Everything in the listing except the pictures should be written out exactly.

**Data section:**
- - -
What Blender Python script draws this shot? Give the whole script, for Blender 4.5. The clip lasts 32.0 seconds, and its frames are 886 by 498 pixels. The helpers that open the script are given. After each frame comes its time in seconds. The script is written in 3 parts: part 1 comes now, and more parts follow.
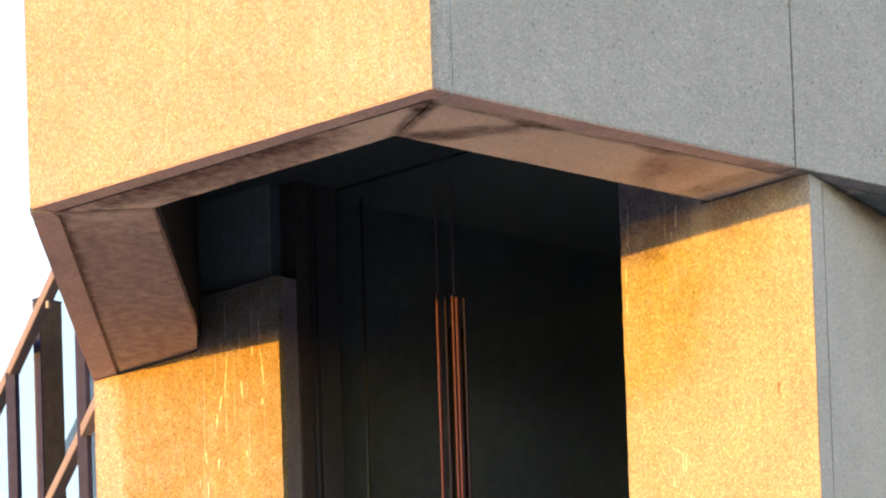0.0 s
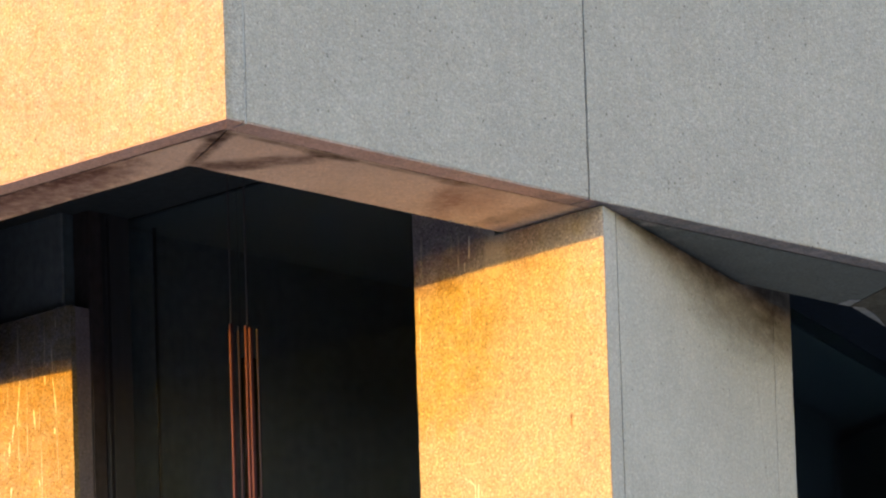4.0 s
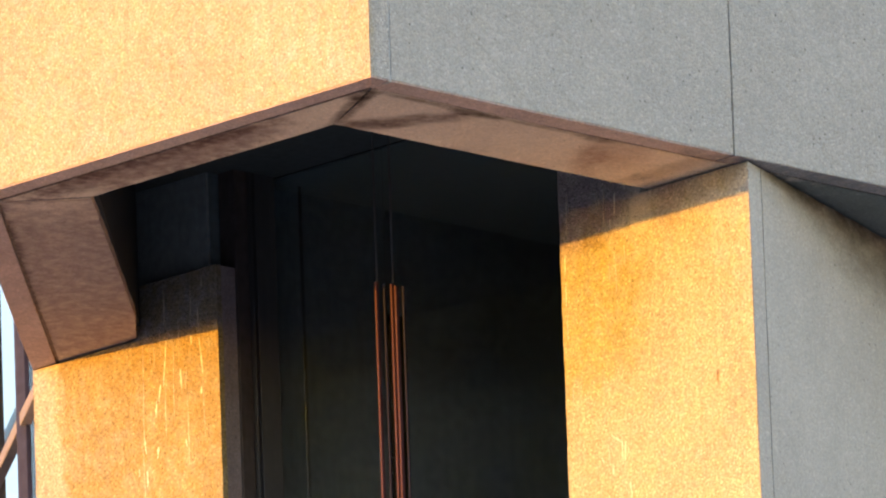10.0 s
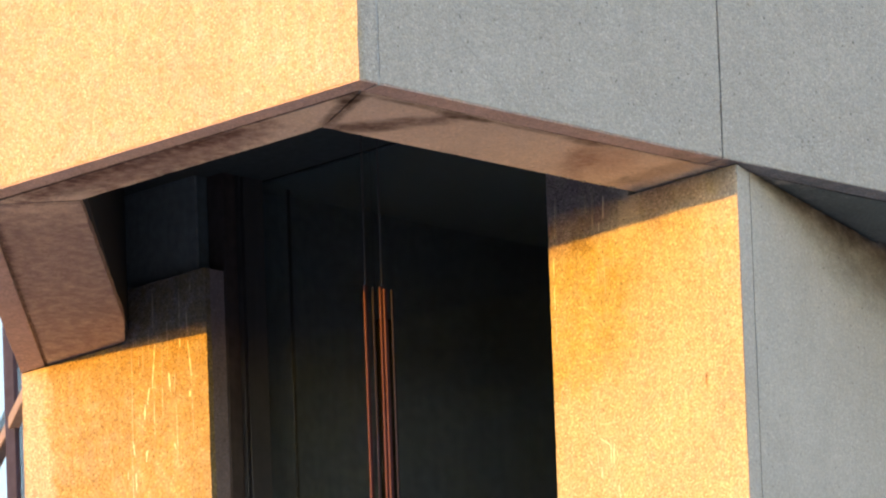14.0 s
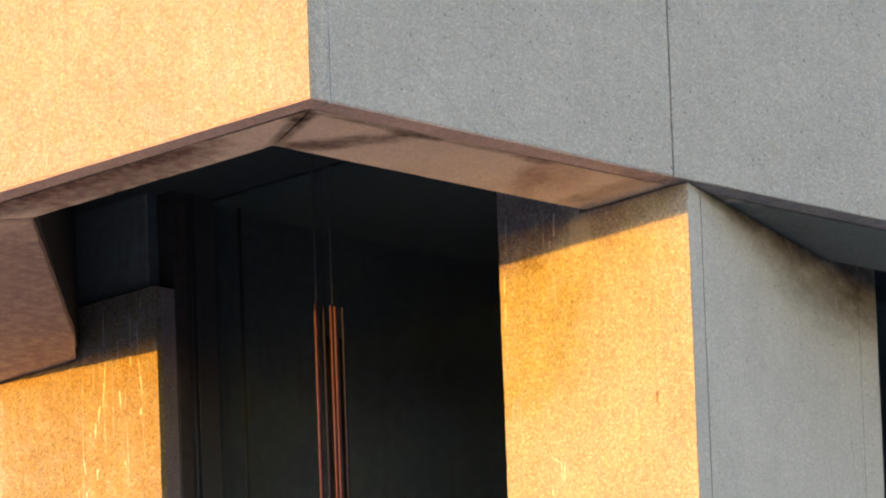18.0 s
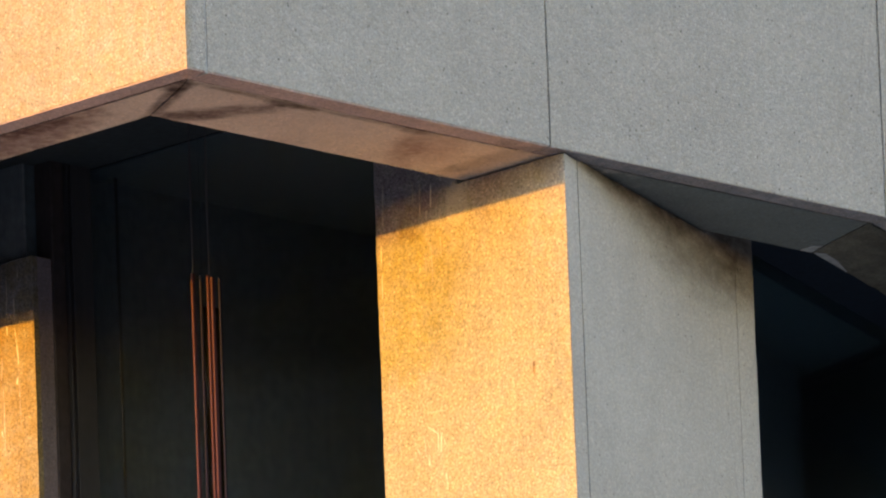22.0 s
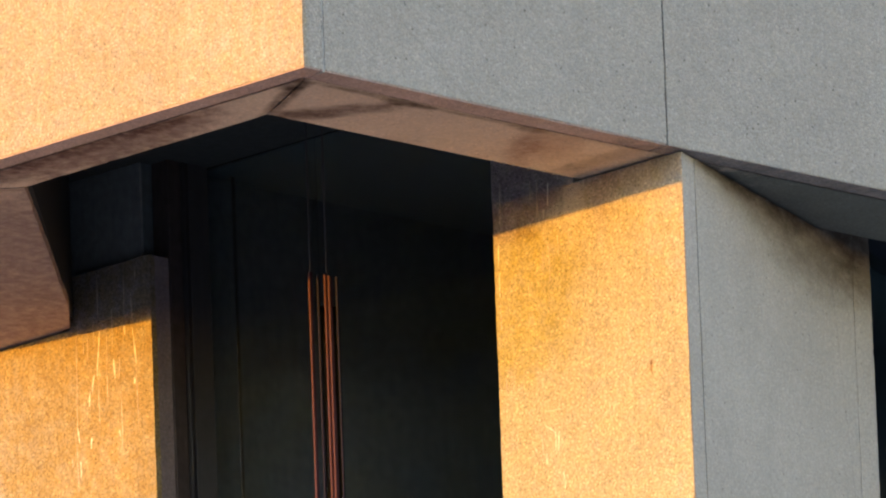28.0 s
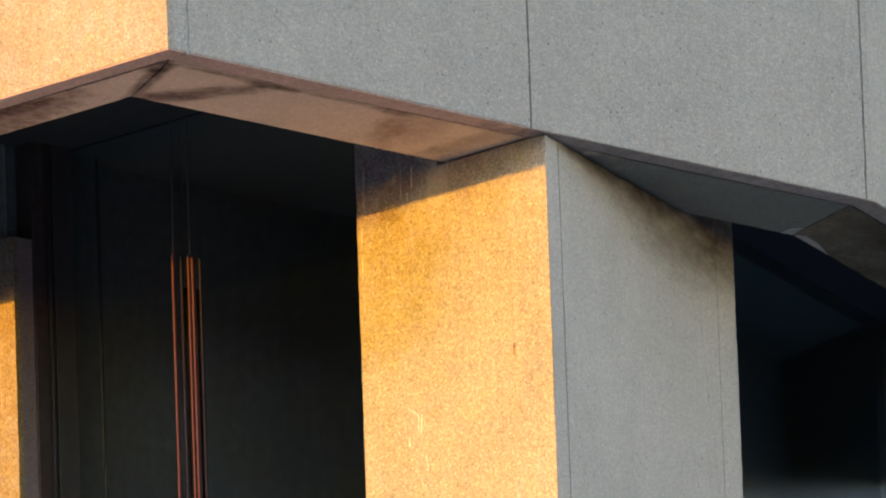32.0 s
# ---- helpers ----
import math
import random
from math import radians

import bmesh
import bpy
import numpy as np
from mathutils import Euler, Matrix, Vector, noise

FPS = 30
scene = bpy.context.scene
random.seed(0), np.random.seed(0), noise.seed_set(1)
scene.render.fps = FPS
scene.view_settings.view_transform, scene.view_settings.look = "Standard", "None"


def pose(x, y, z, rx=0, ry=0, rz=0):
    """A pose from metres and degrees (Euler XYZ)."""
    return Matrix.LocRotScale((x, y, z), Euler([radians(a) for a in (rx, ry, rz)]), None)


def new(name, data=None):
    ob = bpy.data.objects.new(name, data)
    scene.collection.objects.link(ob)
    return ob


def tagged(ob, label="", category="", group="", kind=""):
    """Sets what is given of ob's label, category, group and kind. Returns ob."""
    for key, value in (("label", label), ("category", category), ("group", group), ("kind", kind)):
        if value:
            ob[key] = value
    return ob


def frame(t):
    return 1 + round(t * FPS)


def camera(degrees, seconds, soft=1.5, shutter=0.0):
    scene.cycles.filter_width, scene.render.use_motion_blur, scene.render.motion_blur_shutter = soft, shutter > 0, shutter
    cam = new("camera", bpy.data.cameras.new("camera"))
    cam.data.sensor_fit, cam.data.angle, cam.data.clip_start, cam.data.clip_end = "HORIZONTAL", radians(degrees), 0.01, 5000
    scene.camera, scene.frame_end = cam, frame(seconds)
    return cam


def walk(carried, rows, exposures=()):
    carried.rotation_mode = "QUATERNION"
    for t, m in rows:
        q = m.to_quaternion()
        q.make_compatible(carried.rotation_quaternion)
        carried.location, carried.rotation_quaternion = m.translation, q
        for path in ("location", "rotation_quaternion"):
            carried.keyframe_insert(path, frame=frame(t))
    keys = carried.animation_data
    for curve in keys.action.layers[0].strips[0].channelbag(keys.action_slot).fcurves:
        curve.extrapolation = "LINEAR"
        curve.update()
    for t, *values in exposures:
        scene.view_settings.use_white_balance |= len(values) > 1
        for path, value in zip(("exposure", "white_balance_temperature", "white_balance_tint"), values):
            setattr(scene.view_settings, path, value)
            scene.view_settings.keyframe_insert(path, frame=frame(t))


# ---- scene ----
- - -
**The output:**
What Blender Python script draws this shot? Give the whole script, for Blender 4.5. The clip lasts 32.0 seconds, and its frames are 886 by 498 pixels. The helpers that open the script are given. After each frame comes its time in seconds. The script is written in 3 parts: part 1 comes now, and more parts follow.
0.0 s
4.0 s
10.0 s
14.0 s
18.0 s
22.0 s
28.0 s
32.0 s
# ---- helpers ----
import math
import random
from math import radians

import bmesh
import bpy
import numpy as np
from mathutils import Euler, Matrix, Vector, noise

FPS = 30
scene = bpy.context.scene
random.seed(0), np.random.seed(0), noise.seed_set(1)
scene.render.fps = FPS
scene.view_settings.view_transform, scene.view_settings.look = "Standard", "None"


def pose(x, y, z, rx=0, ry=0, rz=0):
    """A pose from metres and degrees (Euler XYZ)."""
    return Matrix.LocRotScale((x, y, z), Euler([radians(a) for a in (rx, ry, rz)]), None)


def new(name, data=None):
    ob = bpy.data.objects.new(name, data)
    scene.collection.objects.link(ob)
    return ob


def tagged(ob, label="", category="", group="", kind=""):
    """Sets what is given of ob's label, category, group and kind. Returns ob."""
    for key, value in (("label", label), ("category", category), ("group", group), ("kind", kind)):
        if value:
            ob[key] = value
    return ob


def frame(t):
    return 1 + round(t * FPS)


def camera(degrees, seconds, soft=1.5, shutter=0.0):
    scene.cycles.filter_width, scene.render.use_motion_blur, scene.render.motion_blur_shutter = soft, shutter > 0, shutter
    cam = new("camera", bpy.data.cameras.new("camera"))
    cam.data.sensor_fit, cam.data.angle, cam.data.clip_start, cam.data.clip_end = "HORIZONTAL", radians(degrees), 0.01, 5000
    scene.camera, scene.frame_end = cam, frame(seconds)
    return cam


def walk(carried, rows, exposures=()):
    carried.rotation_mode = "QUATERNION"
    for t, m in rows:
        q = m.to_quaternion()
        q.make_compatible(carried.rotation_quaternion)
        carried.location, carried.rotation_quaternion = m.translation, q
        for path in ("location", "rotation_quaternion"):
            carried.keyframe_insert(path, frame=frame(t))
    keys = carried.animation_data
    for curve in keys.action.layers[0].strips[0].channelbag(keys.action_slot).fcurves:
        curve.extrapolation = "LINEAR"
        curve.update()
    for t, *values in exposures:
        scene.view_settings.use_white_balance |= len(values) > 1
        for path, value in zip(("exposure", "white_balance_temperature", "white_balance_tint"), values):
            setattr(scene.view_settings, path, value)
            scene.view_settings.keyframe_insert(path, frame=frame(t))


# ---- scene ----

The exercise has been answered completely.